Korea and Major Asian Nations Declare Race to the Moon

Korea's new Lunar Orbiter and Lander
(Photo : Korea Aerospace Research Institute)
Korea's new Lunar Orbiter and Lander

South Korea’s Donga Ilbo reported that China, Japan and India have announced that their respective governments and respective space agencies have are planning to start a new space race which involves exploration of the moon. All three powers proclaimed that they will “conquer” the moon in search of resources. They hope to reach the moon between 2017 and 2018. Donga Ilbo also reported that Korea will also be participating in this new race for the moon.

In order to reach the lunar surface, a nation must acquire 3 technologies; an craft that could reach and orbit the moon, a landing craft, and a robotic probe or rover which will be used to explore the surface. China, India, Japan and Korea have all announced plans for developing new unmanned space vehicles for round 2 of lunar exploration. China had already launched lunar exploration probes in 2007 and 2010. China had already successfully landed its craft in 2013 on the lunar surface.

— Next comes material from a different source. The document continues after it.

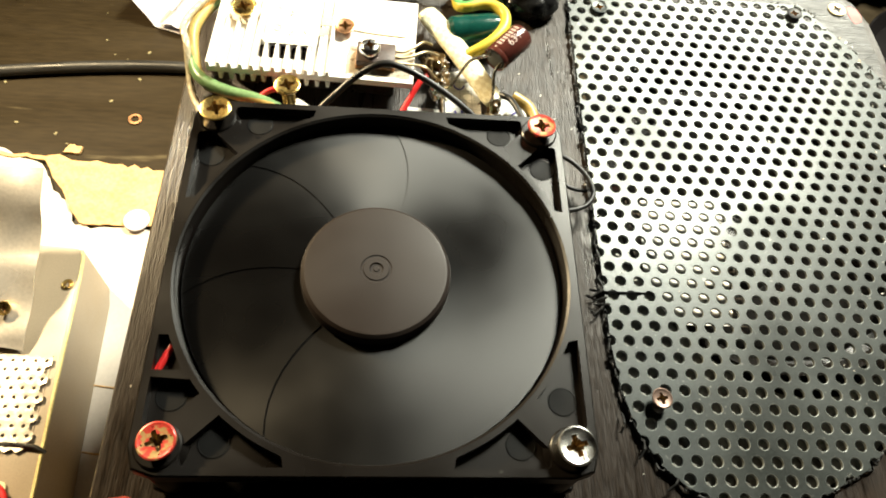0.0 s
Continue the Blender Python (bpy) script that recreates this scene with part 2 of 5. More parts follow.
M = dict(
    wood=material("black_stained_wood", (0.021, 0.0150, 0.0110), 0.37, spec=0.36, vary=0.4, big=6, fine=34, stretch=(62, 4.2, 62), bump=0.38, dist=0.0005, pores=(0.30, 0.60), second=(0.05, 0.042, 0.035), second_amount=0.12, second_scale=26),
    brushed=material("brushed_black_paint", (0.020, 0.019, 0.017), 0.42, spec=0.6, vary=0.5, big=5, fine=16, stretch=(5, 48, 48), bump=0.5, dist=0.0006, pores=(0.3, 0.62), second=(0.05, 0.048, 0.044), second_amount=0.2, second_scale=20),
    wood_cut=material("scuffed_wood_edge", (0.05, 0.04, 0.03), 0.6, vary=0.5, big=40, fine=400, bump=0.4, second=(0.16, 0.12, 0.07), second_amount=0.4, second_scale=220),
    plastic=material("black_fan_plastic", (0.007, 0.0056, 0.0047), 0.31, spec=0.4, vary=0.15, big=30, fine=2500, bump=0.06, dist=0.0001, second=(0.05, 0.05, 0.045), second_amount=0.05, second_scale=320),
    blade=material("satin_black_blade", (0.0025, 0.0022, 0.002), 0.33, spec=0.58, vary=0.1, big=20, fine=1500, bump=0.03, dist=0.0001),
    disc=material("black_moulding_disc", (0.003, 0.003, 0.003), 0.6, spec=0.2, vary=0.1),
    hub=material("matt_black_hub", (0.021, 0.015, 0.012), 0.46, spec=0.4, vary=0.12, big=25, fine=2600, bump=0.08, dist=0.0001),
    steel=material("dark_painted_steel", (0.038, 0.044, 0.043), 0.38, metal=0.3, vary=0.25, big=22, fine=900, bump=0.16, dist=0.00015, second=(0.22, 0.22, 0.2), second_amount=0.10, second_scale=420),
    zinc=material("yellow_zinc", (0.62, 0.44, 0.15), 0.28, metal=1.0, vary=0.3, big=150, fine=1800, bump=0.2, second=(0.25, 0.14, 0.06), second_amount=0.2, second_scale=420),
    redzinc=material("red_painted_screw", (0.52, 0.05, 0.035), 0.34, metal=0.2, vary=0.25, big=150, fine=1800, bump=0.2, second=(0.40, 0.26, 0.10), second_amount=0.46, second_scale=420),
    silver=material("bright_zinc", (0.72, 0.71, 0.67), 0.26, metal=1.0, vary=0.2, big=150, fine=1800, bump=0.2, second=(0.3, 0.27, 0.2), second_amount=0.15, second_scale=420),
    dullscrew=material("dull_brown_screw", (0.22, 0.15, 0.12), 0.45, metal=0.8, vary=0.3, big=150, bump=0.2),
    backing=material("pale_lit_backing", (0.30, 0.29, 0.26), 0.6, vary=0.5, big=60, fine=700, bump=0.3, second=(0.06, 0.05, 0.04), second_amount=0.3, second_scale=60),
    copper=material("coppery_screw", (0.50, 0.27, 0.14), 0.38, metal=0.9, vary=0.25, big=150, fine=1600, bump=0.2, second=(0.2, 0.1, 0.05), second_amount=0.2, second_scale=380),
    dark=material("shade_dark_recess", (0.05, 0.032, 0.016), 0.4, metal=0.3, vary=0.2),
    recess=material("shaded_brass_recess", (0.30, 0.20, 0.09), 0.35, metal=0.85, vary=0.3, big=200, bump=0.2),
    alu=material("milled_aluminium", (0.92, 0.91, 0.88), 0.42, metal=0.05, vary=0.08, big=50, fine=1100, stretch=(1, 0.15, 1), bump=0.12, second=(0.55, 0.5, 0.42), second_amount=0.06, second_scale=130),
    paper=material("off_white_paper", (0.84, 0.81, 0.76), 0.75, vary=0.06, big=60, fine=900, bump=0.1, second=(0.55, 0.42, 0.25), second_amount=0.1, second_scale=130),
    whitepaper=material("white_card", (0.47, 0.44, 0.46), 0.75, vary=0.06, big=30, fine=700, bump=0.1),
    tape=material("yellowed_tape", (0.66, 0.56, 0.34), 0.55, vary=0.15, big=120, fine=900, bump=0.15),
    pencil=material("pencil_line", (0.13, 0.10, 0.07), 0.7, vary=0.2),
    faint=material("soft_pencil", (0.40, 0.35, 0.29), 0.8, vary=0.3, big=300),
    ink=material("blue_ink", (0.06, 0.05, 0.32), 0.6, vary=0.2),
    squared=material("squared_line", (0.42, 0.40, 0.36), 0.8, vary=0.1),
    cement=material("cement_resistor", (0.66, 0.61, 0.46), 0.7, vary=0.12, big=70, fine=1300, bump=0.3, second=(0.4, 0.33, 0.2), second_amount=0.12, second_scale=220),
    amber=material("amber_resin", (0.42, 0.22, 0.05), 0.3, vary=0.3, big=150, fine=900, bump=0.2),
    tar=material("melted_black_plastic", (0.006, 0.006, 0.006), 0.22, vary=0.3, big=110, fine=500, bump=0.35, dist=0.0004),
    ash=material("burnt_glossy_plastic", (0.03, 0.03, 0.03), 0.16, metal=0.1, vary=0.6, big=260, fine=420, bump=1.0, dist=0.0012, second=(0.22, 0.23, 0.23), second_amount=0.2, second_scale=320),
    cream=material("cream_washer", (0.74, 0.66, 0.42), 0.6, vary=0.1, big=120, bump=0.2),
    green=material("dark_green_lacquer", (0.006, 0.05, 0.04), 0.16, vary=0.2, big=120, fine=900, bump=0.25, dist=0.0003, coat=0.6, second=(0.5, 0.55, 0.5), second_amount=0.0, second_scale=700),
    wire_green=material("green_insulation", (0.10, 0.30, 0.10), 0.42, vary=0.2, big=60, bump=0.1),
    wire_yellow=material("yellow_insulation", (0.62, 0.48, 0.05), 0.42, vary=0.15, big=60, bump=0.1),
    old_green=material("faded_green_insulation", (0.14, 0.24, 0.10), 0.4, vary=0.3, big=70, bump=0.1, second=(0.40, 0.28, 0.09), second_amount=0.2, second_scale=70),
    old_yellow=material("tarnished_yellow_insulation", (0.46, 0.32, 0.10), 0.4, vary=0.25, big=70, bump=0.1),
    strand=material("clear_stranded_cable", (0.50, 0.44, 0.30), 0.40, metal=0.12, vary=0.2, big=120, bump=0.15),
    red=material("red_insulation", (0.60, 0.02, 0.02), 0.38, vary=0.12, big=90, bump=0.08),
    black=material("black_insulation", (0.012, 0.012, 0.012), 0.38, vary=0.2, big=90, bump=0.1),
    rubber=material("black_rubber_cable", (0.018, 0.017, 0.015), 0.45, vary=0.25, big=50, bump=0.15),
    greycable=material("grey_cable", (0.13, 0.12, 0.09), 0.5, vary=0.2, big=50, bump=0.12),
    tin=material("tinned_wire", (0.66, 0.60, 0.48), 0.26, metal=0.95, vary=0.2, big=200, bump=0.15),
    oldlead=material("tarnished_lead", (0.36, 0.29, 0.17), 0.4, metal=0.8, vary=0.3, big=200, bump=0.3),
    solder=material("solder", (0.74, 0.73, 0.70), 0.18, metal=1.0, vary=0.15, big=200, bump=0.4, dist=0.0004),
    flux=material("brown_flux", (0.13, 0.08, 0.03), 0.25, vary=0.5, big=240, fine=1200, bump=0.6, dist=0.0004),
    brown=material("brown_capacitor_sleeve", (0.085, 0.024, 0.018), 0.26, vary=0.15, big=60, bump=0.05),
    print_=material("pale_print", (0.52, 0.38, 0.32), 0.5, vary=0.2),
    epoxy=material("brown_transistor_epoxy", (0.075, 0.05, 0.04), 0.45, vary=0.25, big=120, fine=1800, bump=0.25, second=(0.25, 0.18, 0.13), second_amount=0.12, second_scale=300),
    grease=material("dirty_thermal_grease", (0.46, 0.40, 0.30), 0.6, vary=0.3, big=200, bump=0.4, second=(0.2, 0.15, 0.1), second_amount=0.3, second_scale=300),
    nylon=material("white_nylon", (0.72, 0.70, 0.66), 0.4, vary=0.06, big=90, bump=0.05, trans=0.15),
    redpaint=material("red_paint_mark", (0.48, 0.06, 0.045), 0.5, vary=0.3, big=160, bump=0.3),
    table=material("dark_brown_tabletop", (0.0210, 0.0145, 0.0066), 0.42, spec=0.2, vary=0.35, big=9.0, fine=150, stretch=(0.35, 2.2, 2.2), bump=0.12, dist=0.0002, second=(0.12, 0.095, 0.05), second_amount=0.12, second_scale=22),
    crumb=material("pale_crumbs", (0.30, 0.25, 0.12), 0.7, vary=0.3, big=100, bump=0.3, rnd=0.4),
    board=material("white_laminate_sheet", (0.54, 0.48, 0.41), 0.55, vary=0.08, big=20, fine=300, bump=0.15, second=(0.55, 0.42, 0.3), second_amount=0.04, second_scale=40),
    kraft=material("torn_brown_paper", (0.54, 0.33, 0.14), 0.8, vary=0.3, big=35, fine=300, bump=0.9, dist=0.001, second=(0.24, 0.11, 0.03), second_amount=0.14, second_scale=30),
    greybox=material("beige_grey_plastic", (0.27, 0.215, 0.145), 0.42, vary=0.1, big=16, fine=900, bump=0.08, second=(0.33, 0.27, 0.2), second_amount=0.05, second_scale=30),
    edgeyellow=material("bare_box_edge", (0.62, 0.54, 0.24), 0.5, vary=0.3, big=60, bump=0.2),
    foil=material("aluminium_sheet", (0.66, 0.60, 0.51), 0.30, metal=0.65, vary=0.12, big=16, fine=500, bump=0.12, dist=0.0006),
    pcb=material("tan_perfboard", (0.46, 0.36, 0.2), 0.6, vary=0.25, big=80, bump=0.3),
    navy=material("navy_drill_plastic", (0.0055, 0.008, 0.022), 0.52, spec=0.28, vary=0.25, big=25, fine=900, bump=0.12, second=(0.035, 0.028, 0.022), second_amount=0.3, second_scale=34),
    grip=material("dusty_grey_rubber", (0.042, 0.034, 0.022), 0.6, vary=0.3, big=30, fine=900, bump=0.25, second=(0.2, 0.16, 0.1), second_amount=0.1, second_scale=60),
    blackp=material("black_hard_plastic", (0.011, 0.009, 0.007), 0.5, spec=0.25, vary=0.3, big=25, fine=1200, bump=0.1, second=(0.07, 0.06, 0.045), second_amount=0.1, second_scale=70),
    orange=material("orange_stripe", (0.80, 0.16, 0.02), 0.45, vary=0.1),
    redbutton=material("red_button", (0.80, 0.06, 0.025), 0.4, vary=0.1),
    sticker=material("grey_white_sticker", (0.55, 0.52, 0.46), 0.6, vary=0.1),
    yellow=material("yellow_plastic", (0.72, 0.56, 0.03), 0.4, vary=0.2, big=40, bump=0.1),
    mug=material("grey_glazed_mug", (0.17, 0.15, 0.11), 0.4, vary=0.15, big=25, bump=0.05, coat=0.3),
    mug_in=material("pale_mug_lining", (0.46, 0.39, 0.30), 0.35, vary=0.1, big=20, bump=0.05),
    blue=material("blue_plastic", (0.012, 0.022, 0.28), 0.35, vary=0.25, big=30, bump=0.1),
    bag=material("clear_plastic_bag", (0.50, 0.49, 0.38), 0.08, vary=0.05, big=50, fine=130, bump=0.8, dist=0.004, alpha=0.26, spec=1.0),
    tan=material("tan_resistor_body", (0.58, 0.38, 0.14), 0.4, vary=0.2, big=300, bump=0.1, rnd=0.25),
    meter=material("cream_meter_case", (0.52, 0.43, 0.32), 0.45, vary=0.06, big=15, bump=0.05),
    meter_pink=material("meter_frame", (0.42, 0.31, 0.26), 0.4, vary=0.06, big=15, bump=0.05),
    face=material("white_meter_face", (0.58, 0.53, 0.49), 0.6, vary=0.03, big=15, bump=0.0),
    teal=material("teal_rubber", (0.06, 0.16, 0.15), 0.5, vary=0.2),
    glossblack=material("gloss_black_plastic", (0.008, 0.007, 0.007), 0.16, vary=0.2, big=15, bump=0.05),
    lit_rim=material("lit_hole_edge", (0.20, 0.21, 0.20), 0.35, metal=0.5, vary=0.4, big=200, bump=0.1),
    ragged=material("ragged_cut_metal", (0.012, 0.011, 0.010), 0.6, vary=0.6, big=300, fine=900, bump=0.6, second=(0.25, 0.22, 0.18), second_amount=0.12, second_scale=500),
    cone=material("black_speaker_cone", (0.02, 0.018, 0.016), 0.3, vary=0.3, big=60, bump=0.3, second=(0.12, 0.05, 0.03), second_amount=0.12, second_scale=90),
    wall=material("room_wall_paint", (0.13, 0.105, 0.08), 0.9, vary=0.08, big=3, fine=60, bump=0.1),
    rag=material("grey_green_rag", (0.11, 0.11, 0.09), 0.9, vary=0.5, big=30, fine=300, bump=0.8, dist=0.002, second=(0.4, 0.42, 0.2), second_amount=0.12, second_scale=40),
)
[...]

India and Japan have also launched probes that entered lunar orbit and succeeded in 2007 and 2008. Meanwhile, Korea has announced it will be sending its own craft by 2017 and hopes to land a probe by 2020.

After China first succeeded in landing on the moon, major Asian nations that have the sufficient technology India’s space agency had discovered traces of water and ice on the lunar surface with its lunar orbiter, the Chandrian 1. Only last year, it announced plans to send a spacecraft to Mars, but instead decided to launch a new lunar craft, the Chandrian 2 by 2013.

Japan is a step ahead of all the other countries in terms of technology, however. The Japanese space agency, JAXA, showed no interest in exploring the moon ever since the success of its Gaguya orbiter in 2007. Chang-Jin Lee, a professor of aerospace engineering at Korea’s Kunkook University explained that Japan already acquired all the necessary technologies through its asteroid exploration program. Its probe Hayabusa 1 had succeeded in landing on the asteroid Itokawa and even returned to earth with a dirt sample.

Korea on the other hand, had entered the race to the moon 10 years later compared to the other 3 countries. Korea’s NARO space center has announced plans to test its lunar orbiter after launching it into lunar orbit with the help of an American launch vehicle. Gwang-hyuk Ju, the director of the lunar exploration program announced that they have around 70 percent of the technology necessary to reach the moon. \

They even have specific plans to construct its lunar lander purely from Korean technology and their own unique design. However, the journey to the moon is no easy one, and the space agency even announced that they will seek cooperation with other nations to reach their goal.